I spend a lot of time talking to enterprises about their AI strategies, and the pattern I see, over and over, is organizations deeply focused on model selection — which foundation model, which fine-tuning approach, which inference optimization — and comparatively under-invested in the context layer that feeds those models. This is the equivalent of commissioning a masterpiece and hanging it in a broom cupboard.

I should be direct about why this argument matters to me beyond the metaphor. This is the work we do at Tealium. For more than a decade, we have built the infrastructure that turns raw customer signals into something a model can actually use — a unified, real-time customer profile, assembled from every touchpoint a person has with a brand, governed by explicit consent, and made available to whatever downstream system needs it. And every concept I have described corresponds to a discipline within that work.

Identity resolution — stitching thousands of fragmented observations across devices, sessions, and channels into a faithful representation of one human being — is the ekphrasis problem. It is the act of translation, and the fidelity of that translation determines what every model downstream is capable of understanding. Consent and data governance is the provenance problem — knowing where every signal came from, under what permissions, and what you are allowed to do with it. Real-time data quality and filtering is the negative space problem — deciding, continuously, what belongs in the frame and what is noise that should stay out. The ability to serve historical depth or recent behavior on demand is the restoration problem — letting each use case choose which version of the truth it needs. And routing the right context to the right model at the right moment, in the right deployment, is the museum effect — making sure the artwork is hung in a room where it can be seen for what it is.

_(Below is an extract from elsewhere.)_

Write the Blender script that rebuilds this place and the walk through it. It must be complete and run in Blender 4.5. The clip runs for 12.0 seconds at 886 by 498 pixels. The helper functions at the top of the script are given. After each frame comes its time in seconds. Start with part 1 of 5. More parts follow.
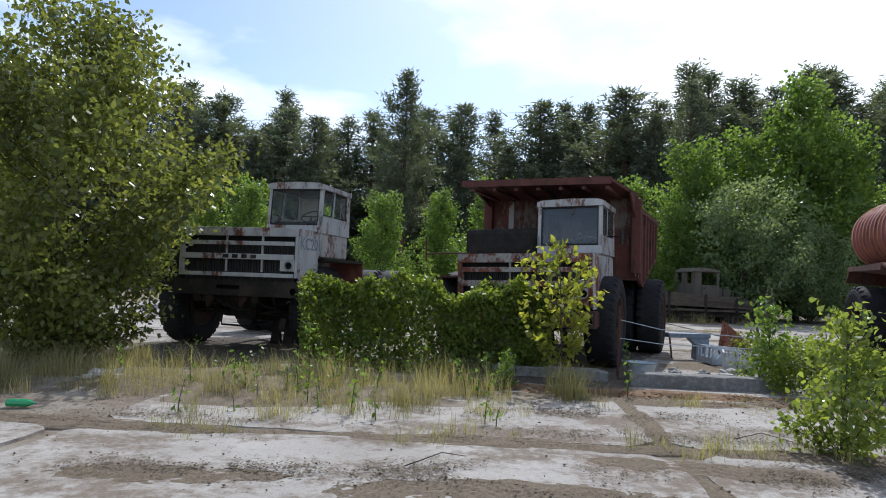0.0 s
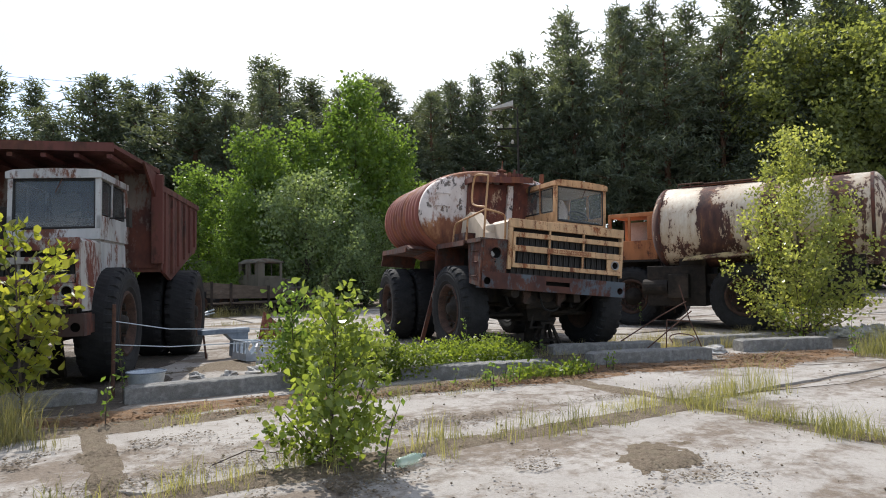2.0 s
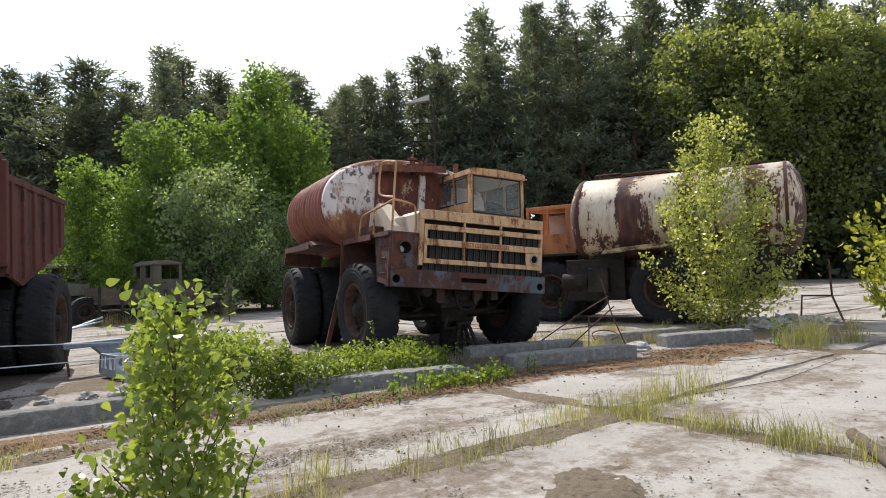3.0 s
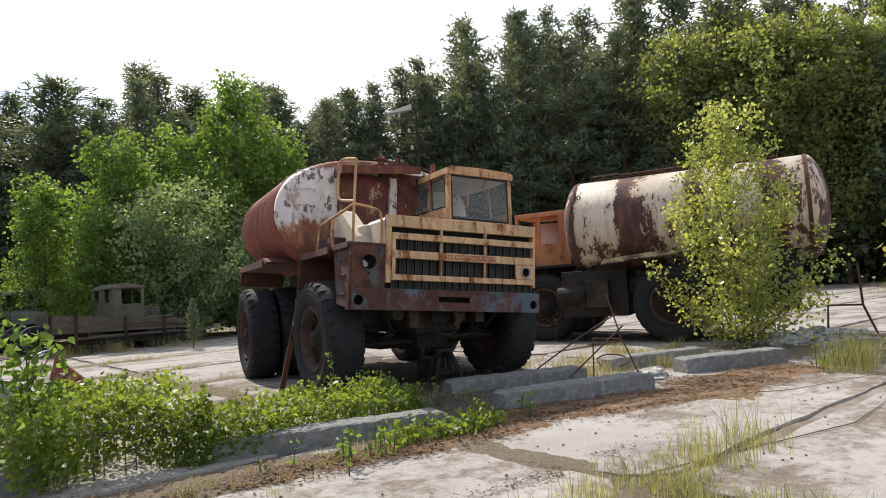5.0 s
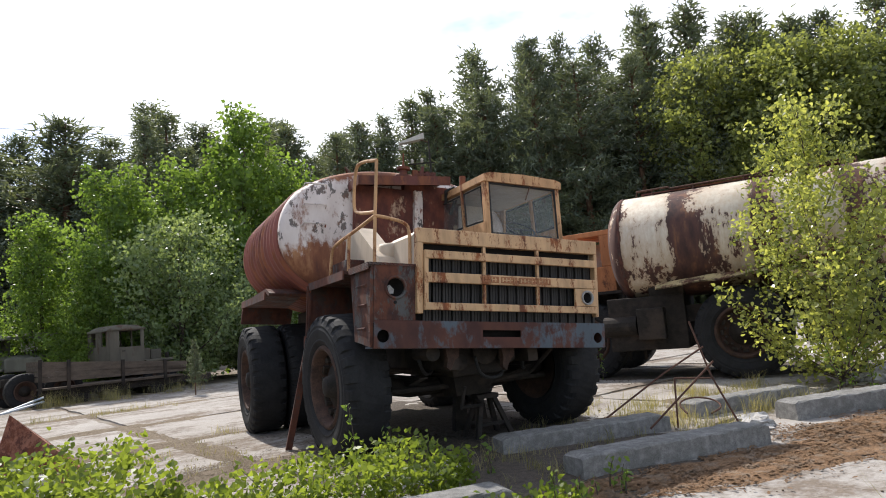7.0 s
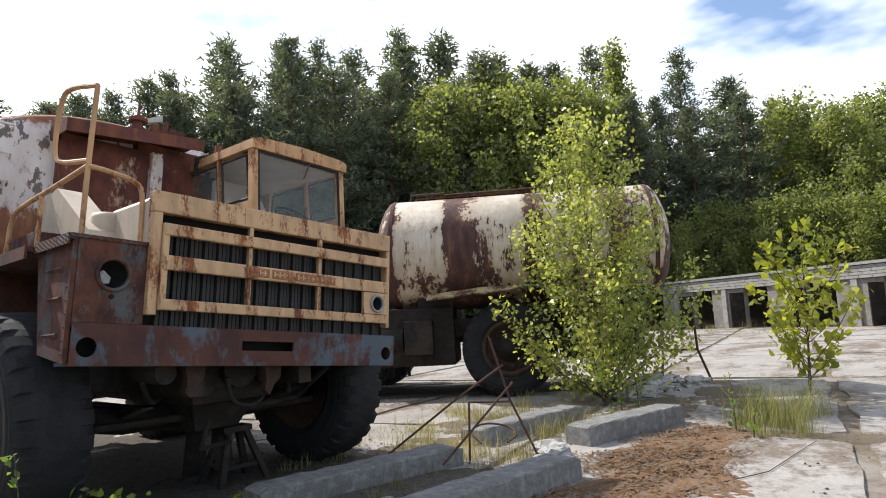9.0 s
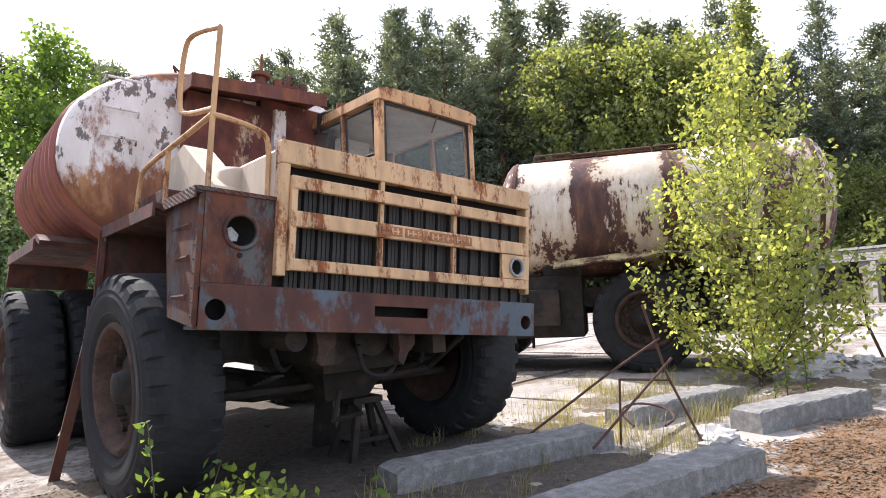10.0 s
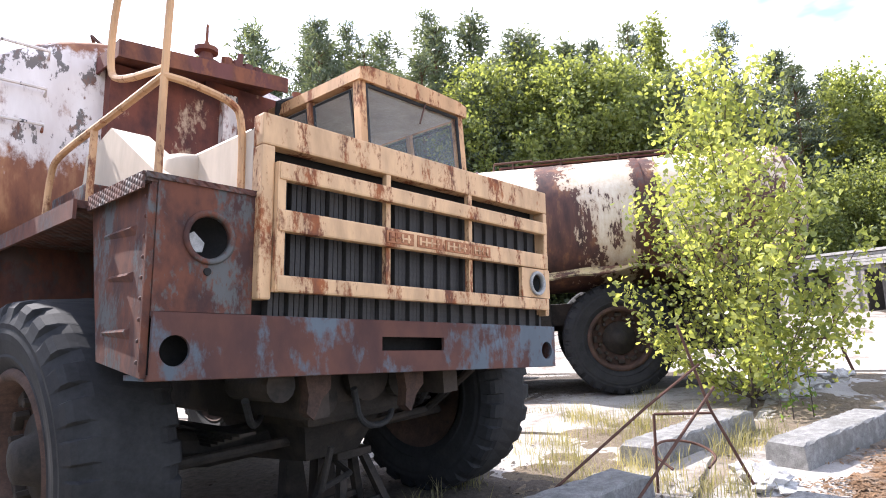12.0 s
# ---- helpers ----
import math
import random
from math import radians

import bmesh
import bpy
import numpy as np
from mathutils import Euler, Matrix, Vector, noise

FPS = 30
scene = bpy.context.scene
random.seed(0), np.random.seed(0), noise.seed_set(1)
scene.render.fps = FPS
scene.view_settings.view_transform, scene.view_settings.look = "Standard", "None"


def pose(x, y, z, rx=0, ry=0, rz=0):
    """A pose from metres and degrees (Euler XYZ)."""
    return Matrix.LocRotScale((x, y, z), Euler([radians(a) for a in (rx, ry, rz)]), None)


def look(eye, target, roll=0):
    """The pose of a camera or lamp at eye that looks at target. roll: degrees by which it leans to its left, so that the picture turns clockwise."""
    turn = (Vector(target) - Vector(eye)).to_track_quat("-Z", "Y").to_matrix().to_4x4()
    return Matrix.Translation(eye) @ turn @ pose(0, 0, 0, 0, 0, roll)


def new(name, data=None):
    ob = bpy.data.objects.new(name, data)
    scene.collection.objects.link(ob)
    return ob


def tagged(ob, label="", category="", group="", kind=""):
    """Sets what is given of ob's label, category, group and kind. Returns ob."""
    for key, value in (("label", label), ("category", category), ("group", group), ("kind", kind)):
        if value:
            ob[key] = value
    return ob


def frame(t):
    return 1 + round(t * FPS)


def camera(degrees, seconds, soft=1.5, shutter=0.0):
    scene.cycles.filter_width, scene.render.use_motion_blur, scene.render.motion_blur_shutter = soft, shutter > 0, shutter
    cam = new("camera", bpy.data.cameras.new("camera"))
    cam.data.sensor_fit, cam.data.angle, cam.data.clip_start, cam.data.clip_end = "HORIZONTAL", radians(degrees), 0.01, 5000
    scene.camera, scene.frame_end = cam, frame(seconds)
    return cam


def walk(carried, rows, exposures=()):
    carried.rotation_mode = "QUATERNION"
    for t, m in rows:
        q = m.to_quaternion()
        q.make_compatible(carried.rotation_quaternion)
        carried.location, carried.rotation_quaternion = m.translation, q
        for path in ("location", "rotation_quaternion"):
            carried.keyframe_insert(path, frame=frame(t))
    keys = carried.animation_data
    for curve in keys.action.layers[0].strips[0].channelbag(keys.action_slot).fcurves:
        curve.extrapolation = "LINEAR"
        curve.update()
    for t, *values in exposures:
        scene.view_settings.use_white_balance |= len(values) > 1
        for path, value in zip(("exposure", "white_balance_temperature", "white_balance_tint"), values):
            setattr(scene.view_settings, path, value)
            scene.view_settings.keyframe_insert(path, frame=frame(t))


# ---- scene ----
cam = camera(68.7, 12.0, soft=1.0)
PATH = [
    (0, (0.801, 0.206, 1.517), (0.677, 2.2, 1.608), 2.0),
    (0.5, (1.134, 0.578, 1.504), (1.104, 2.575, 1.618), 2.0),
    (1, (1.497, 0.981, 1.491), (1.828, 2.952, 1.584), 1.1),
    (1.2, (1.661, 1.149, 1.483), (2.113, 3.095, 1.584), 0.1),
    (1.5, (1.906, 1.38, 1.469), (2.601, 3.251, 1.595), 0.1),
    (2, (2.287, 1.725, 1.438), (3.343, 3.421, 1.526), -0.9),
    (2.5, (2.8, 2.12, 1.438), (3.938, 3.763, 1.52), -1.9),
    (3, (3.154, 2.576, 1.409), (4.409, 4.132, 1.487), -2.1),
    (3.2, (3.298, 2.716, 1.399), (4.609, 4.224, 1.469), -2.0),
    (4.8, (4.481, 3.756, 1.447), (5.779, 5.274, 1.552), -3.1),
    (5, (4.574, 3.935, 1.443), (5.853, 5.468, 1.566), -3.6),
    (5.5, (4.791, 4.388, 1.427), (6.05, 5.934, 1.581), -3.8),
    (6, (5.125, 4.795, 1.402), (6.418, 6.311, 1.57), -3.8),
    (6.5, (5.291, 5.263, 1.435), (6.54, 6.81, 1.649), -5.2),
    (7, (5.483, 5.635, 1.424), (6.736, 7.176, 1.658), -4.9),
    (7.5, (5.794, 5.932, 1.433), (7.198, 7.325, 1.734), -4.7),
    (7.7, (5.876, 6.057, 1.419), (7.401, 7.311, 1.737), -3.9),
    (9.3, (6.612, 7.365, 1.413), (8.368, 8.299, 1.627), -3.3),
    (9.5, (6.662, 7.487, 1.404), (8.374, 8.505, 1.58), -2.4),
    (10, (6.94, 7.791, 1.38), (8.518, 9.011, 1.527), -2.7),
    (10.5, (7.014, 8.198, 1.419), (8.457, 9.578, 1.539), -5.7),
    (11, (7.1, 8.542, 1.452), (8.554, 9.905, 1.622), -4.1),
    (11.5, (7.31, 8.717, 1.475), (8.811, 10.021, 1.69), -4.1),
    (12, (7.458, 9.016, 1.468), (9.178, 10.019, 1.654), -3.9),
]
EXPOSURES = [(0.0, 0.04, 5750, 10), (1.0, 0.09, 5850, 10), (2.5, 0.4, 6350, 11), (5.5, 0.44, 6450, 11), (6.2, 0.5, 6400, 11), (7.0, 0.46, 6350, 12), (7.5, 0.16, 6300, 12), (9.3, 0.54, 6250, 11), (9.7, 0.7, 6250, 11), (10.0, 1.2, 6250, 17), (10.3, 1.55, 6150, 18), (10.6, 1.95, 6100, 19), (11.2, 1.99, 6100, 19), (12.0, 1.62, 6050, 18)]
walk(cam, [(t, look(eye, target, roll)) for t, eye, target, roll in PATH], EXPOSURES)

# ---- light and exposure ----
SUN_AZ, SUN_EL = radians(8.0), radians(47.0)      # azimuth from +y towards +x
sun_dir = Vector((math.sin(SUN_AZ) * math.cos(SUN_EL), math.cos(SUN_AZ) * math.cos(SUN_EL), math.sin(SUN_EL)))
sun = new("sun", bpy.data.lights.new("sun", "SUN"))
sun.data.energy, sun.data.angle, sun.data.color = 4.2, radians(0.6), (1.0, 0.95, 0.86)
sun.matrix_world = look(sun_dir * 60, (0, 0, 0))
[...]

The companies winning with AI today are not, in most cases, the ones with the most sophisticated models. They are the ones who have done this work first. They know who their customers are across every touchpoint. They can construct a faithful, temporally coherent representation of customer behavior in real time. They curate what goes into their context windows with the intentionality a gallery director brings to a hanging. They understand that what they don’t send to the model is as important as what they do. This is the work that happens before the model ever runs. It is contextual infrastructure. And it is the differentiating capability of this era of AI — not because the models don’t matter, but because once models reach a certain level of capability, context becomes the primary variable.

Duchamp’s urinal is still provoking conversations more than a hundred years after he submitted it. Not because of the object, but because of the frame he put around it, and the questions that frame forced into the world. The AI systems we build today will be judged not just by the models we chose, but by the contextual frames we constructed around them. By whether we fed them faithful or distorted translations of the world. By whether we curated the negative space with intention. By whether we respected the provenance of the signals we passed. By whether we understood that deploying a model in the wrong institutional context produces not just bad outputs, but a fundamentally different — and potentially damaging — thing.

Artists have always known this. The frame is not decoration. The frame is the argument. It is time we built our AI systems accordingly.